Quote every line below exactly and skip any picture.

**Recorded information**:

* BEGIN *

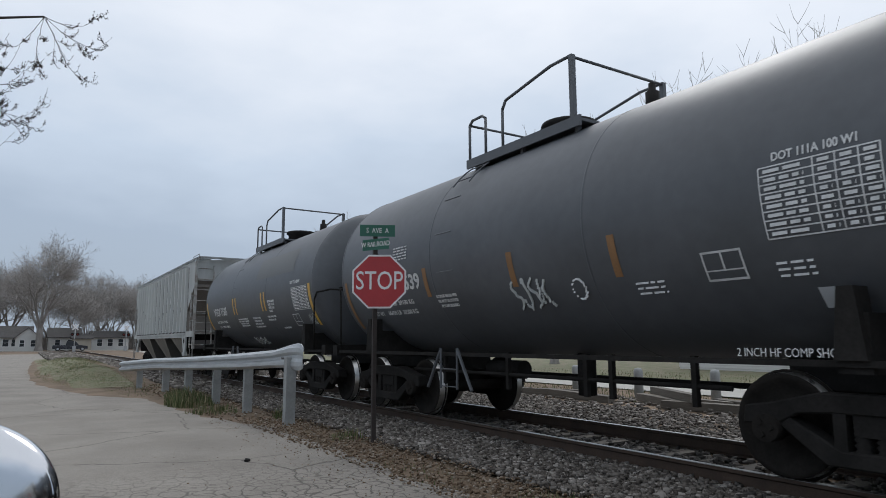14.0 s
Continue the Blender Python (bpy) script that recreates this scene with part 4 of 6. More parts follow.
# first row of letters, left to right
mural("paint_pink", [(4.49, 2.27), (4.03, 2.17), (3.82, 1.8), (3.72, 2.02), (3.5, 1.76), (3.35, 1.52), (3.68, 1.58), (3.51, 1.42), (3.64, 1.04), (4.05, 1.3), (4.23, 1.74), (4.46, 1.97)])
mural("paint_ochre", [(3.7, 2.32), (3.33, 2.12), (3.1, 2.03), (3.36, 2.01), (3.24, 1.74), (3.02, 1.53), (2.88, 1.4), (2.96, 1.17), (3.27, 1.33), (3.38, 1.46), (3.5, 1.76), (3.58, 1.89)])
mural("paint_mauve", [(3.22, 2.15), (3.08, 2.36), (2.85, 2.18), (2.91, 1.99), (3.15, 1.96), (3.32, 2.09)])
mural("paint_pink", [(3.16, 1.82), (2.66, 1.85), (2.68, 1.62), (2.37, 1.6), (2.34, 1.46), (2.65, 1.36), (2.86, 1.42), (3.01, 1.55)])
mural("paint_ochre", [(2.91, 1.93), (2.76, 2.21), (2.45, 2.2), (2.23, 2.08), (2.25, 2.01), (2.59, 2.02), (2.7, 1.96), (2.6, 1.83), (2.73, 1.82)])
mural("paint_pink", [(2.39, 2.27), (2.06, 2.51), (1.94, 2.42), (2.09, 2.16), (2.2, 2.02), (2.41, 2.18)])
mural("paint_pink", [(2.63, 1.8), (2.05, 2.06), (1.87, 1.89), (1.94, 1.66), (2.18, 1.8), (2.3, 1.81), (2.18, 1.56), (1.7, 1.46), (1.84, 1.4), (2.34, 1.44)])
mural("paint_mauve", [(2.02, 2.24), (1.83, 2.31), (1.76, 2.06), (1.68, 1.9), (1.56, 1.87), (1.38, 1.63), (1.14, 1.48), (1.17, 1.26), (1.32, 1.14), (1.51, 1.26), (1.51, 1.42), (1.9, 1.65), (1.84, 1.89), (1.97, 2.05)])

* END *

**Complete answer**:
14.0 s
Continue the Blender Python (bpy) script that recreates this scene with part 4 of 6. More parts follow.
# first row of letters, left to right
mural("paint_pink", [(4.49, 2.27), (4.03, 2.17), (3.82, 1.8), (3.72, 2.02), (3.5, 1.76), (3.35, 1.52), (3.68, 1.58), (3.51, 1.42), (3.64, 1.04), (4.05, 1.3), (4.23, 1.74), (4.46, 1.97)])
mural("paint_ochre", [(3.7, 2.32), (3.33, 2.12), (3.1, 2.03), (3.36, 2.01), (3.24, 1.74), (3.02, 1.53), (2.88, 1.4), (2.96, 1.17), (3.27, 1.33), (3.38, 1.46), (3.5, 1.76), (3.58, 1.89)])
mural("paint_mauve", [(3.22, 2.15), (3.08, 2.36), (2.85, 2.18), (2.91, 1.99), (3.15, 1.96), (3.32, 2.09)])
mural("paint_pink", [(3.16, 1.82), (2.66, 1.85), (2.68, 1.62), (2.37, 1.6), (2.34, 1.46), (2.65, 1.36), (2.86, 1.42), (3.01, 1.55)])
mural("paint_ochre", [(2.91, 1.93), (2.76, 2.21), (2.45, 2.2), (2.23, 2.08), (2.25, 2.01), (2.59, 2.02), (2.7, 1.96), (2.6, 1.83), (2.73, 1.82)])
mural("paint_pink", [(2.39, 2.27), (2.06, 2.51), (1.94, 2.42), (2.09, 2.16), (2.2, 2.02), (2.41, 2.18)])
mural("paint_pink", [(2.63, 1.8), (2.05, 2.06), (1.87, 1.89), (1.94, 1.66), (2.18, 1.8), (2.3, 1.81), (2.18, 1.56), (1.7, 1.46), (1.84, 1.4), (2.34, 1.44)])
mural("paint_mauve", [(2.02, 2.24), (1.83, 2.31), (1.76, 2.06), (1.68, 1.9), (1.56, 1.87), (1.38, 1.63), (1.14, 1.48), (1.17, 1.26), (1.32, 1.14), (1.51, 1.26), (1.51, 1.42), (1.9, 1.65), (1.84, 1.89), (1.97, 2.05)])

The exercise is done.